When India’s two largest multiplex chains – PVR and Inox Leisure – merged in March 2022, the antitrust watchdog was helpless. The blockbuster deal managed to sidestep regulatory scrutiny because the turnover fell below the notifiable threshold of INR10 billion (USD120 million).
In September, the Competition Commission of India (CCI) has instead proposed a deal value threshold as an additional criterion for notifying M&A transactions as it overhauled the merger regulations under the newly introduced Competition (Amendment) Act, 2023.
Deals above INR20 billion will be scrutinised by the antitrust watchdog under the new criterion. Targets with substantial business operations based on turnover, gross merchandise value in India exceeding 10% of the global figure, or number of users, must be notified.

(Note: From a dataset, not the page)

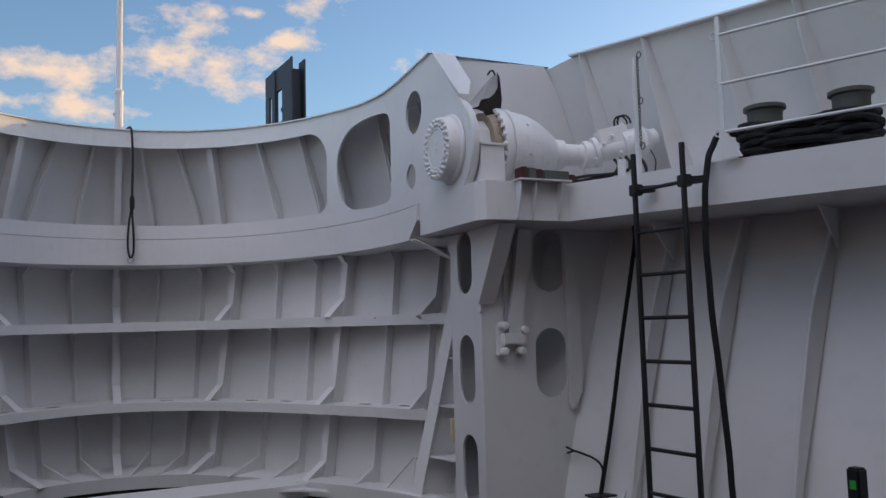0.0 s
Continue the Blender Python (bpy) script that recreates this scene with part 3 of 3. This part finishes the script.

India will now follow developed countries like the US, Germany, Austria, and South Korea in implementing deal value thresholds. It will capture high-profile transactions that often escape regulatory scrutiny due to the small target size under the de-minimis target exemption.
Facilitating parties to acquire shares from stock exchanges without facing gun-jumping penalties, the CCI plans to introduce standstill obligations for takeovers. The draft regulations propose shortening merger review timelines from 210 to 150 days, and the CCI is required to form an initial opinion on M&A transactions within 30 days.
However, merger filing fees will increase by 50%, from INR2 million to INR3 million, for Form I merger filings, and from INR6 million to INR9 million for Form II merger filings.